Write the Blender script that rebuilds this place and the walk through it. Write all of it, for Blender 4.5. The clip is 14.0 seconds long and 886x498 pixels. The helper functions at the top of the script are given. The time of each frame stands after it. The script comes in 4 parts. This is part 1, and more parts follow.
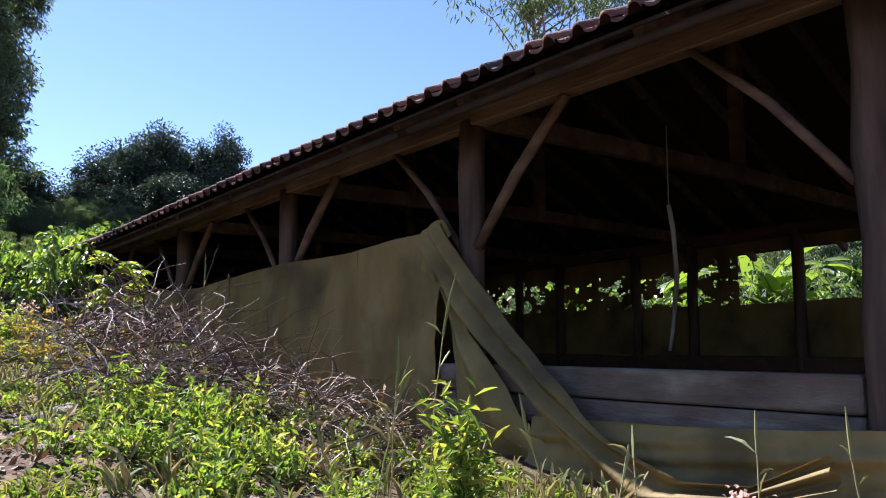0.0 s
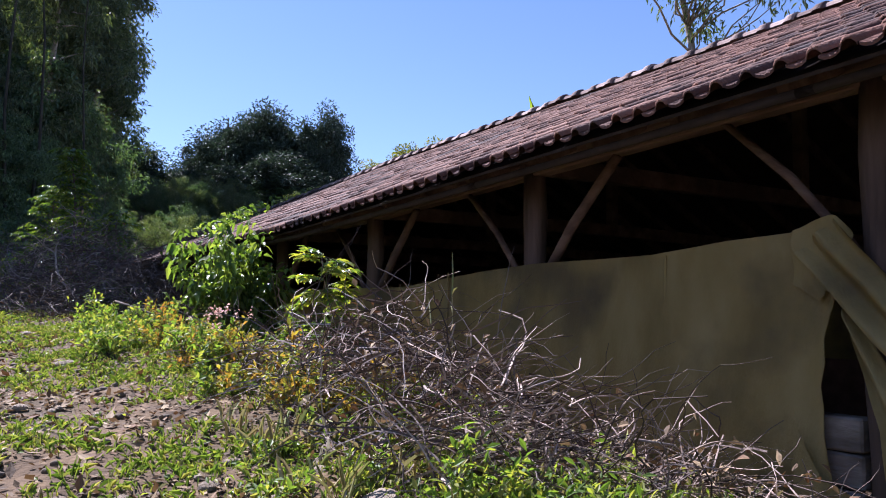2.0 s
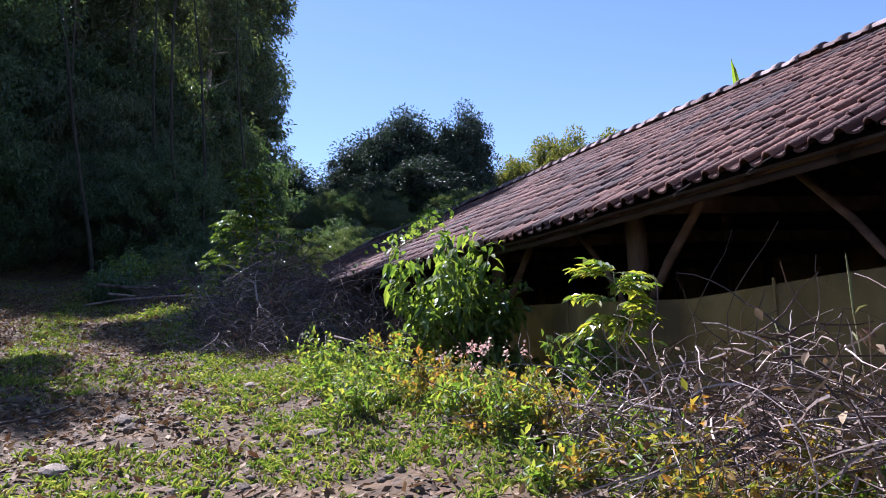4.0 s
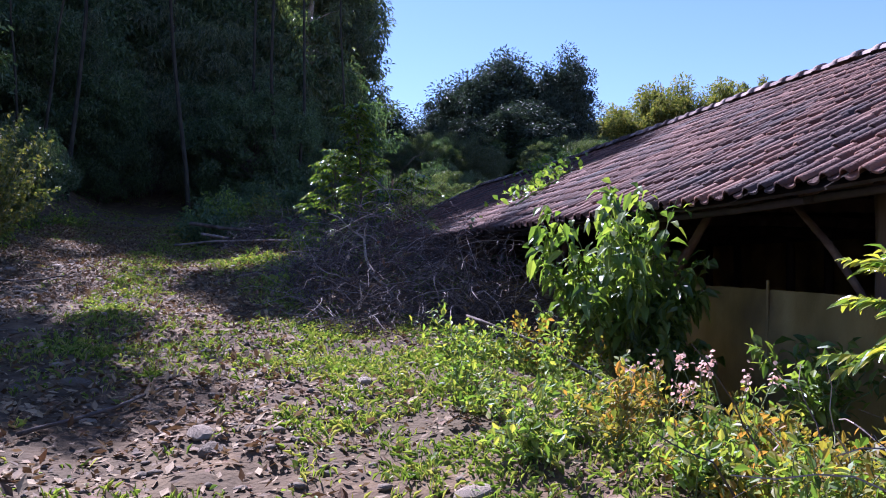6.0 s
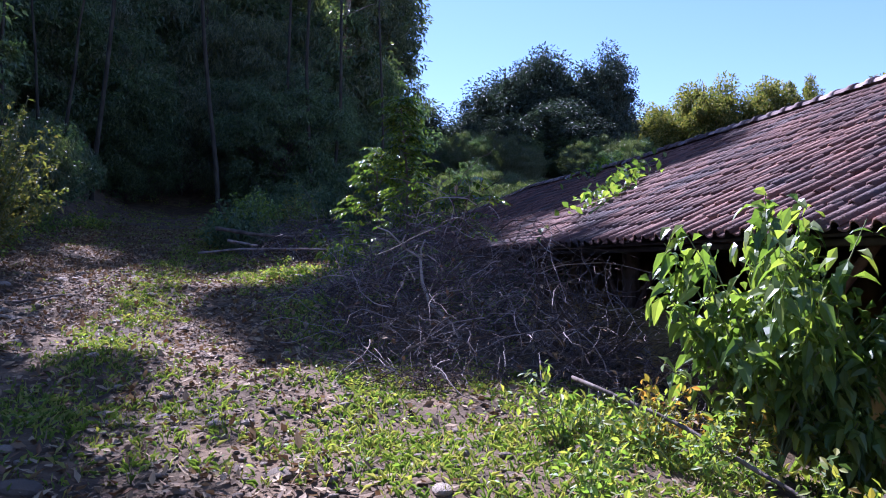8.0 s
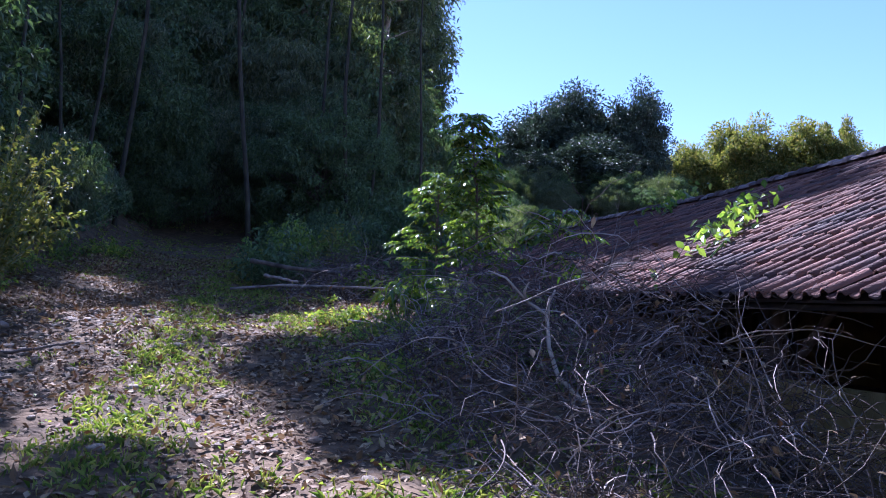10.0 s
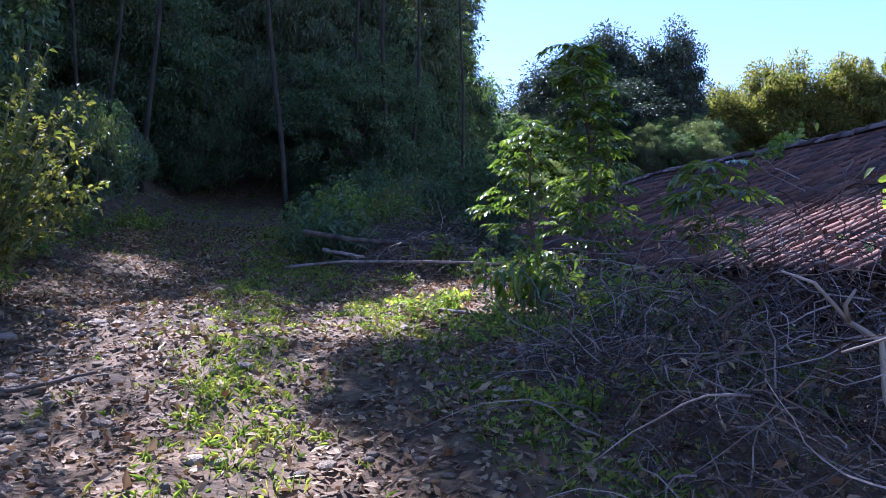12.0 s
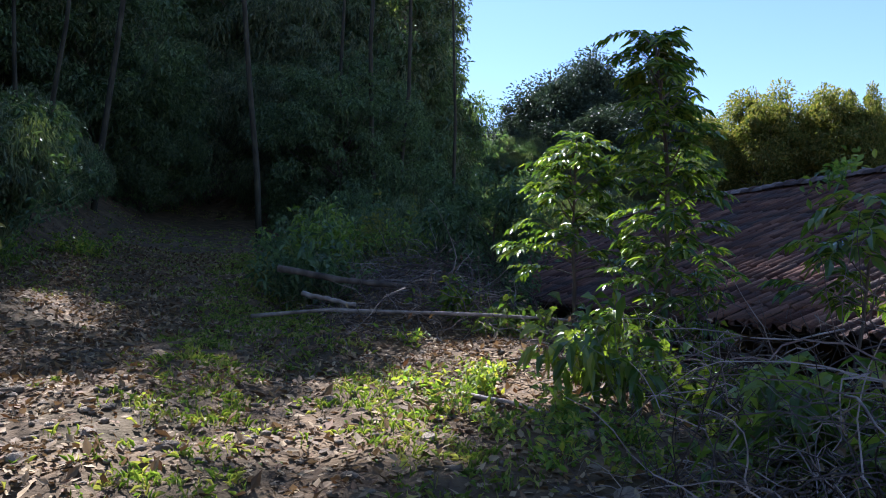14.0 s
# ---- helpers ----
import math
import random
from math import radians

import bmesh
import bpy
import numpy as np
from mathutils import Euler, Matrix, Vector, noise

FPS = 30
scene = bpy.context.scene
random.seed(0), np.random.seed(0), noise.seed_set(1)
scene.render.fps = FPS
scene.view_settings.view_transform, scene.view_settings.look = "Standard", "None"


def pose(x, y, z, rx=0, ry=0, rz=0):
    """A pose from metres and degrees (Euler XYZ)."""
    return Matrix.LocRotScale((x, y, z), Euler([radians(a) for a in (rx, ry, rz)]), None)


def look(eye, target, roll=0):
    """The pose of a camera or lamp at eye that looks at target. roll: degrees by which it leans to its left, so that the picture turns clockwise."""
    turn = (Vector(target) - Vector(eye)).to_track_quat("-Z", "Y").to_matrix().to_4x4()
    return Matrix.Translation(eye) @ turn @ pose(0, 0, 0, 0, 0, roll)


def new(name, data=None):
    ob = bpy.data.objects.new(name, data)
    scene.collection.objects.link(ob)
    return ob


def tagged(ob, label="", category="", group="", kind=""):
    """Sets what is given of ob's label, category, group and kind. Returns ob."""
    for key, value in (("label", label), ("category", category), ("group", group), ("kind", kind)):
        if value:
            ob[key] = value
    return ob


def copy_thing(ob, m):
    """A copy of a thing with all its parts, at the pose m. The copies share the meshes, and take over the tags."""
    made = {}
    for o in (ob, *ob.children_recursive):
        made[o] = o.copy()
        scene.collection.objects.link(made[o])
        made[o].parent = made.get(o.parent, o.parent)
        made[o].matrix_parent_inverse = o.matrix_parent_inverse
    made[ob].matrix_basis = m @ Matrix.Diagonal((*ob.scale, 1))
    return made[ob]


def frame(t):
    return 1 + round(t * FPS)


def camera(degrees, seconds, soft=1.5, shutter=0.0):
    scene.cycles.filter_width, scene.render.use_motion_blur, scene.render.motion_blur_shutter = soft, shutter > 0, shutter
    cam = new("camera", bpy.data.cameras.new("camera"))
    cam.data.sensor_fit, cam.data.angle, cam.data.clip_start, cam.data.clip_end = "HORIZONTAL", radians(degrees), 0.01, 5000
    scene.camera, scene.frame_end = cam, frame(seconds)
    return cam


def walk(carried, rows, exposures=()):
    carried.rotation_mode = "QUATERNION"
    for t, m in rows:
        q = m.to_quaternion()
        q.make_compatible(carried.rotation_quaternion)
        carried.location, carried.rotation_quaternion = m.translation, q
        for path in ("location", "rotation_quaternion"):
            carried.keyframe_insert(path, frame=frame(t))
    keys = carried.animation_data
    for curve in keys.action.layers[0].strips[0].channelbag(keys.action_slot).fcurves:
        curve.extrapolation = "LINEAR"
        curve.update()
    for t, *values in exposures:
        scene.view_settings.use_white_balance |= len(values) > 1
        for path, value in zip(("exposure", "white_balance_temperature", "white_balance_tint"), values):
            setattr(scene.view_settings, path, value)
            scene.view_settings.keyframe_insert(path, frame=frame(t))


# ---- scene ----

────────────────

Extract the lines above from the one containing "for t, *values" to the last line, both included, exactly as written.

    for t, *values in exposures:
        scene.view_settings.use_white_balance |= len(values) > 1
        for path, value in zip(("exposure", "white_balance_temperature", "white_balance_tint"), values):
            setattr(scene.view_settings, path, value)
            scene.view_settings.keyframe_insert(path, frame=frame(t))


# ---- scene ----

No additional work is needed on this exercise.